Computes the area (number of pixels) for each labeled region in the mask.

Parameters:

index (ndarray[tuple[Any, ...], dtype[TypeVar(_ScalarT, bound= generic)]] | None (default: None)) – Labels to consider. If None all labels will be considered, including background.

Return type:

DataFrame

Returns:

: A DataFrame with one column for area and one for label ID.

RasterAggregator.aggregate_kurtosis(index=None)#

Computes the kurtosis of pixel values within each labeled region for all image channels.

Parameters:

index (ndarray[tuple[Any, ...], dtype[TypeVar(_ScalarT, bound= generic)]] | None (default: None)) – Labels to consider. If None all labels will be considered, including background.

Return type:

DataFrame

Returns:

: DataFrame where rows represent labels and columns represent channels.

RasterAggregator.aggregate_max(index=None)#

Computes the maximum pixel value within each labeled region for all image channels.

Parameters:

index (ndarray[tuple[Any, ...], dtype[TypeVar(_ScalarT, bound= generic)]] | None (default: None)) – Labels to consider. If None all labels will be considered, including background.

Return type:

DataFrame

Returns:

: DataFrame where rows represent labels and columns represent channels.

RasterAggregator.aggregate_mean(index=None)#

Computes the mean of pixel values within each labeled region for all image channels.

Parameters:

index (ndarray[tuple[Any, ...], dtype[TypeVar(_ScalarT, bound= generic)]] | None (default: None)) – Labels to consider. If None all labels will be considered, including background.

Return type:

DataFrame

Returns:

: DataFrame where rows represent labels and columns represent channels.

RasterAggregator.aggregate_min(index=None)#

Computes the minimum pixel value within each labeled region for all image channels.

Parameters:

index (ndarray[tuple[Any, ...], dtype[TypeVar(_ScalarT, bound= generic)]] | None (default: None)) – Labels to consider. If None all labels will be considered, including background.

Return type:

DataFrame

Returns:

: DataFrame where rows represent labels and columns represent channels.

RasterAggregator.aggregate_skew(index=None)#

Computes the skewness of pixel values within each labeled region for all image channels.

Parameters:

index (ndarray[tuple[Any, ...], dtype[TypeVar(_ScalarT, bound= generic)]] | None (default: None)) – Labels to consider. If None all labels will be considered, including background.

Return type:

DataFrame

Returns:

: DataFrame where rows represent labels and columns represent channels.

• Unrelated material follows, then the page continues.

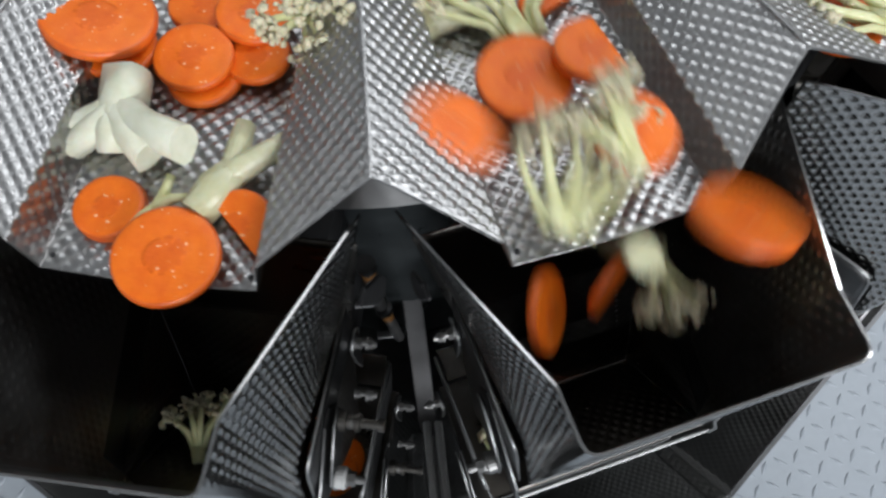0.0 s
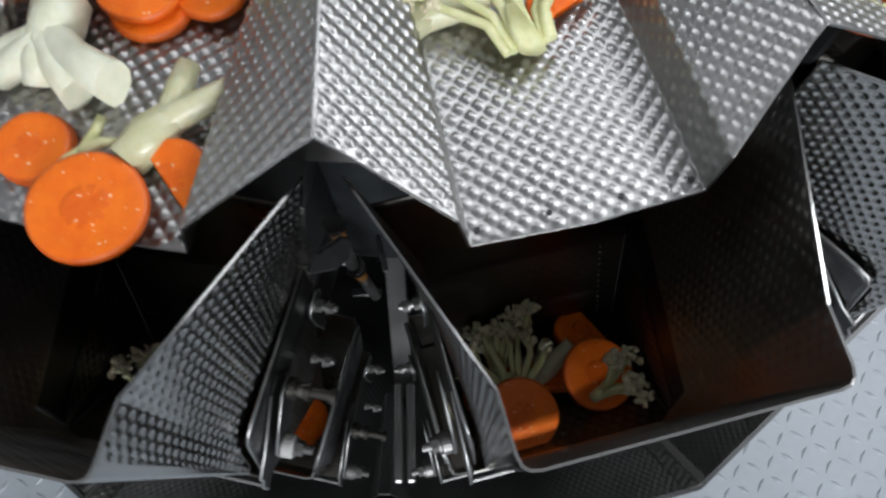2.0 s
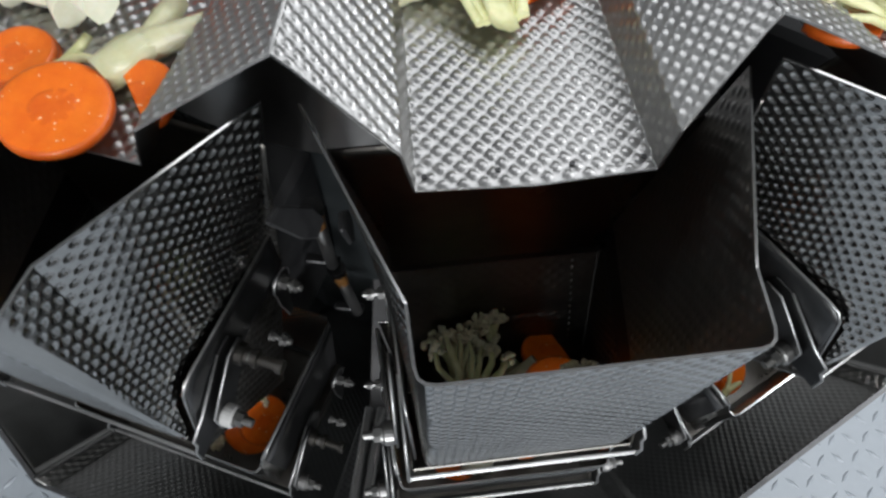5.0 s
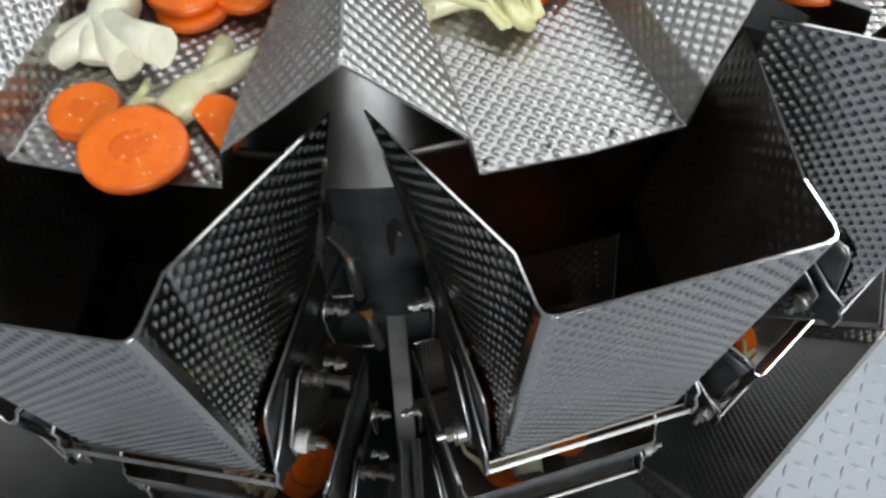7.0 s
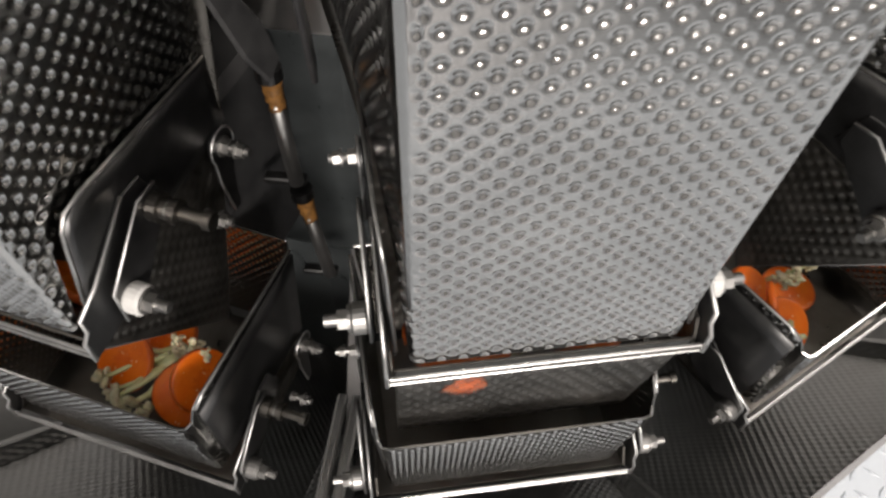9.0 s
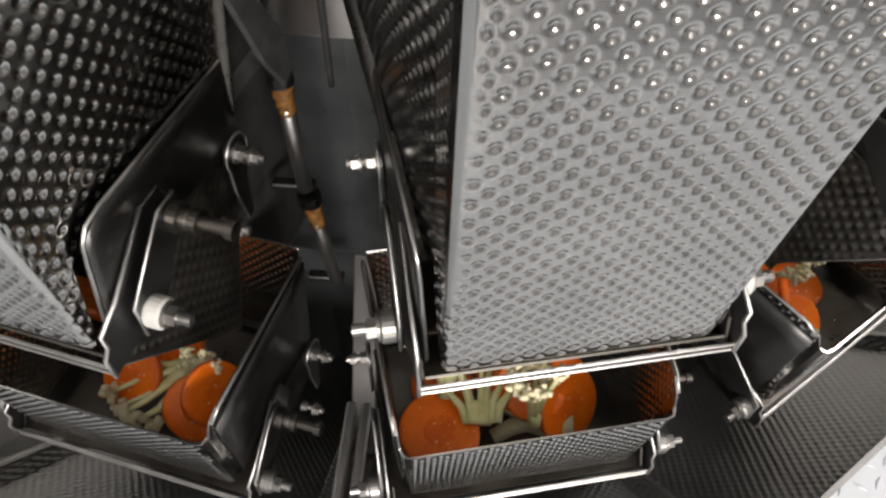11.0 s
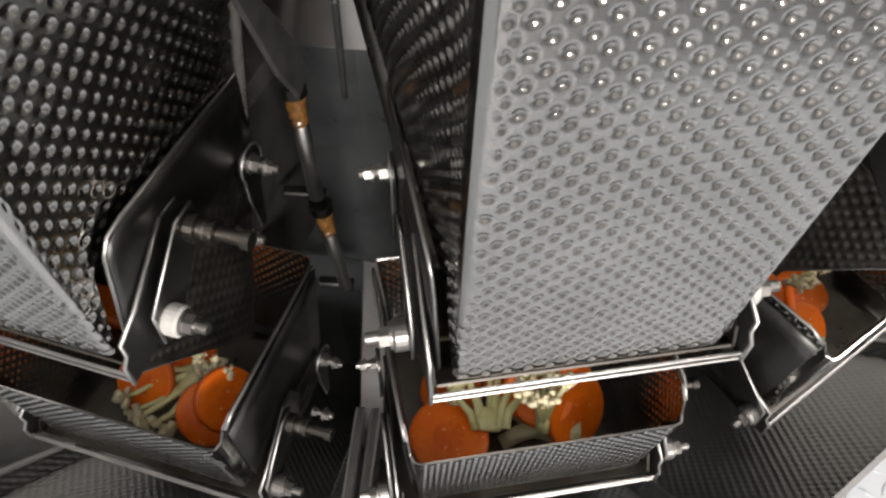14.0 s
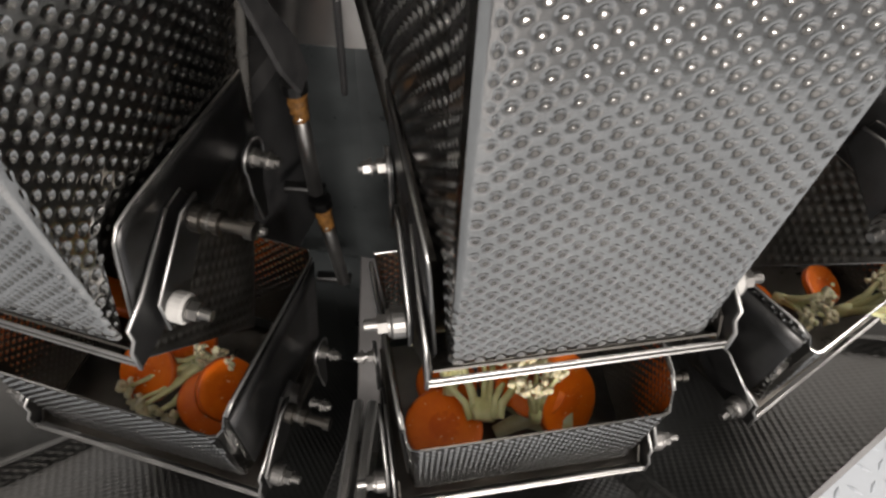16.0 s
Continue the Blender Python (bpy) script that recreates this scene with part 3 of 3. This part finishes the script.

RasterAggregator.aggregate_stats(stats_funcs=('sum', 'mean', 'count', 'var', 'kurtosis', 'skew'), index=None)#

Computes multiple statistical metrics for each label in the mask, across all image channels.

Parameters:
  • stats_funcs (tuple[str, ...] (default: ('sum', 'mean', 'count', 'var', 'kurtosis', 'skew'))) – A tuple of statistical functions to apply. Supported values include: “sum”, “mean”, “count”, “var”, “kurtosis”, and “skew”. Defaults to all.

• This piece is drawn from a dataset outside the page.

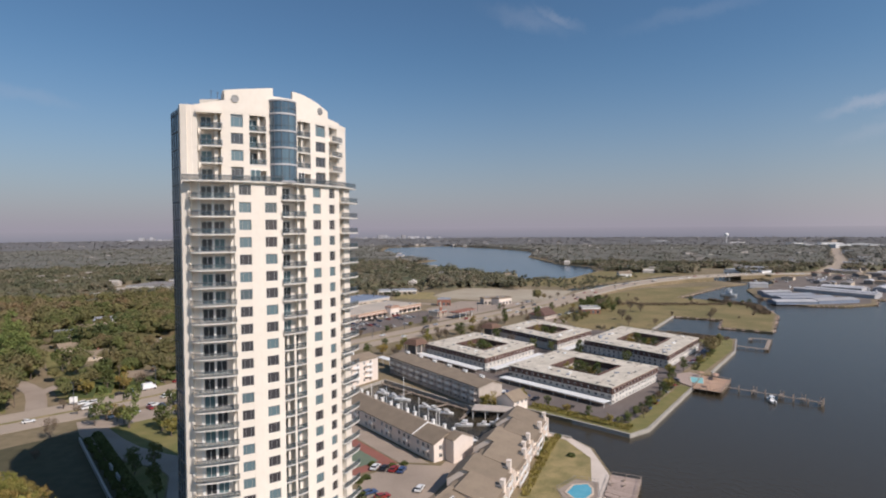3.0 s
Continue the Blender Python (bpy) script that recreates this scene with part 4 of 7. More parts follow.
def apartment_block(F, R, L, ports, label):
    F, R, L = Vector(F), Vector(R), Vector(L)
    u, v = R - F, L - F
    ob = thing("apartment_block", label, "apartment block", "apartment blocks by the bay", pose(F.x, F.y, GZ))

    def q(a, b):
        p = u * a + v * b
        return (p.x, p.y)

    def ring_solid(bm, fa, fb, z0, z1, shrink=0.0):
        """A square ring between the outer outline and the court, fa and fb the inset shares."""
        o = [q(fa, fa), q(1 - fa, fa), q(1 - fa, 1 - fa), q(fa, 1 - fa)]
        o2 = [q(fa + shrink, fa + shrink), q(1 - fa - shrink, fa + shrink), q(1 - fa - shrink, 1 - fa - shrink), q(fa + shrink, 1 - fa - shrink)]
        i = [q(*c) for c in fb]
        rows = [[bm.verts.new((x, y, z)) for x, y in loop] for loop, z in ((o, z0), (o2, z1), (i, z1), (i, z0))]
        for p, r in zip(rows, rows[1:] + rows[:1]):
            for k in range(4):
                bm.faces.new((p[k], p[(k + 1) % 4], r[(k + 1) % 4], r[k]))
        clean(bm)

    court = [(0.29, 0.26), (0.75, 0.26), (0.75, 0.71), (0.29, 0.71)]
    wide = [(0.27, 0.24), (0.77, 0.24), (0.77, 0.73), (0.27, 0.73)]
    for name, fa, hole, z0, z1, sh, m in (("wall", 0.012, court, -0.2, 4.5, 0, M_APTWALL), ("mansard", 0.0, court, 4.5, 7.0, 0.012, M_MANSARD), ("roof", 0.004, wide, 7.0, 7.35, 0.0, M_APTROOF)):
        bm = bmesh.new()
        ring_solid(bm, fa, hole, z0, z1, sh)
        part(name, bm, m, ob)
    bm = bmesh.new()
    for i in range(4):
        a, b = q(*court[i]), q(*court[(i + 1) % 4])
        beam(bm, (*a, 7.2), (*b, 7.2), 0.5, 0.7)
    part("court_eave", bm, M_MANSARD, ob)
    rr = random.Random(int(F.x))
    for k in range(40):
        f, s = (k + rr.uniform(0.3, 0.7)) / 40 * 4, rr.choice((0.07, 0.15))
        a, b = ((f, s), (1 - s, f - 1), (3 - f, 1 - s), (s, 4 - f))[int(f)]
        if not (0.03 < a < 0.97 and 0.03 < b < 0.97):
            continue
        (x, y), d = q(a, b), (u, v)[int(f) % 2].normalized()
        bm = bmesh.new()
        beam(bm, (x - d.x * 1.3, y - d.y * 1.3, 7.42), (x + d.x * 1.3, y + d.y * 1.3, 7.42), rr.uniform(0.5, 0.9), 0.3)
        part("roof_vent", bm, M_GREYSIDING if k % 3 else M_GARAGE, ob)
    for _ in range(26):
        a, b = rr.uniform(0.04, 0.96), rr.uniform(0.04, 0.96)
        if 0.22 < a < 0.82 and 0.2 < b < 0.78:
            continue
        bm = bmesh.new()
        x, y = q(a, b)
        s = rr.uniform(0.5, 1.1)
        box(bm, x - s, y - s * 0.6, 7.33, x + s, y + s * 0.6, 7.33 + rr.uniform(0.3, 0.9), 0.06)
        part("roof_unit", bm, M_GREYMETAL if rr.random() < 0.6 else M_WHITE, ob)
    for d, along, flip in ((u, 0, 0), (v, 1, 1)):
        n = int(d.length / 3.4)
        ang = math.degrees(math.atan2(d.y, d.x)) + (180 if flip else 0)
        out = Vector((d.y, -d.x)).normalized() * (1 if not flip else -1)
        for k in range(n):
            f = (k + 0.5) / n
            for z, off in ((0.45, -0.52), (2.55, -0.52), (5.15, 0.08)):
                c = d * f + out * off
                if z == 5.15:
                    bm = bmesh.new()
                    box(bm, -0.62, -0.03, 0.1, 0.62, 0.5, 1.4)
                    dorm = part("dormer", bm, M_MANSARD, ob)
                    dorm.matrix_basis = pose(c.x, c.y, z - 0.2, 0, 0, ang)
                    c = c + out * 0.06
                put_window(dorm_win if z == 5.15 else apt_win, ob, Matrix(), pose(c.x + out.x * 0.02, c.y + out.y * 0.02, z, 0, 0, ang))
    for d0, d1, off in ports:
        a, b = Vector(q(*d0)), Vector(q(*d1))
        d = (b - a).normalized()
        out = Vector((d.y, -d.x))
        bm = bmesh.new()
        band(bm, [((a + out * off).x, (a + out * off).y, 2.35), ((b + out * off).x, (b + out * off).y, 2.35)], 5.2, 0.28)
        port = thing("carport", "long flat white carport roof on posts", "carport", "carports at the apartments")
        port.matrix_basis = ob.matrix_basis
        part("roof", bm, M_WHITE, port)
        steps = int((b - a).length / 6)
        for k in range(steps + 1):
            for s in (-2.2, 2.2):
                c = a + (b - a) * (k / steps) + out * (off + s)
                bm = bmesh.new()
                box(bm, c.x - 0.08, c.y - 0.08, -0.1, c.x + 0.08, c.y + 0.08, 2.1)
                part("post", bm, M_WHITE, port)
    return ob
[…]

  • index (ndarray[tuple[Any, ...], dtype[TypeVar(_ScalarT, bound= generic)]] | None (default: None)) – Labels to consider. If None all labels will be considered, including background.

Return type:

list[DataFrame]

Returns:

: A list of DataFrames, each corresponding to one of the requested statistics. Each DataFrame contains one row per label a column per image channel and a column with the label ID, except for stat “count”, which only contains a column with the counts and a column with the label ID.

Example

import harpy as hp

# Load example dataset
sdata = hp.datasets.pixie_example()

image_name = "raw_image_fov0"
labels_name = "label_whole_fov0"

image_array = hp.im.get_dataarray(sdata, element_name=image_name).data
mask_array = hp.im.get_dataarray(sdata, element_name=labels_name).data

# Add dummy z dimension
image_array = image_array[:, None, ...]
mask_array = mask_array[None, ...]

aggregator = hp.utils.RasterAggregator(
    mask_dask_array=mask_array,
    image_dask_array=image_array,
)

df_mean, df_area = aggregator.aggregate_stats(
    stats_funcs=("mean", "count")
)

See also

harpy.tb.allocate_intensity

create an AnnData table from raster data.

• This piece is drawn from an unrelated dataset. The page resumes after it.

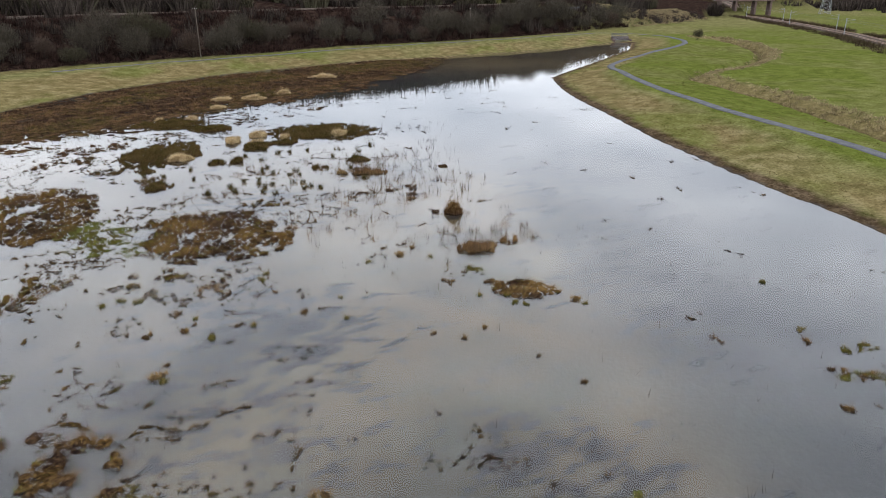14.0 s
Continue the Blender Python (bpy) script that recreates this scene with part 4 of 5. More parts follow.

RasterAggregator.aggregate_sum(index=None)#

Computes the sum of pixel values within each labeled region for all image channels.

Parameters:

index (ndarray[tuple[Any, ...], dtype[TypeVar(_ScalarT, bound= generic)]] | None (default: None)) – Labels to consider. If None all labels will be considered, including background.

Return type:

DataFrame

Returns:

: DataFrame where rows represent labels and columns represent channels.

RasterAggregator.aggregate_var(index=None)#

Computes the variance of pixel values within each labeled region for all image channels.

Parameters:

index (ndarray[tuple[Any, ...], dtype[TypeVar(_ScalarT, bound= generic)]] | None (default: None)) – Labels to consider. If None all labels will be considered, including background.

Return type:

DataFrame

Returns:

: DataFrame where rows represent labels and columns represent channels.

RasterAggregator.center_of_mass(index=None)#

Computes the center of mass for each labeled region in the mask.

Parameters:

index (ndarray[tuple[Any, ...], dtype[TypeVar(_ScalarT, bound= generic)]] | None (default: None)) – Labels to consider. If None all labels will be considered, including background.

Return type:

DataFrame

Returns:

: A DataFrame with columns for spatial coordinates (z,y,x) and label ID.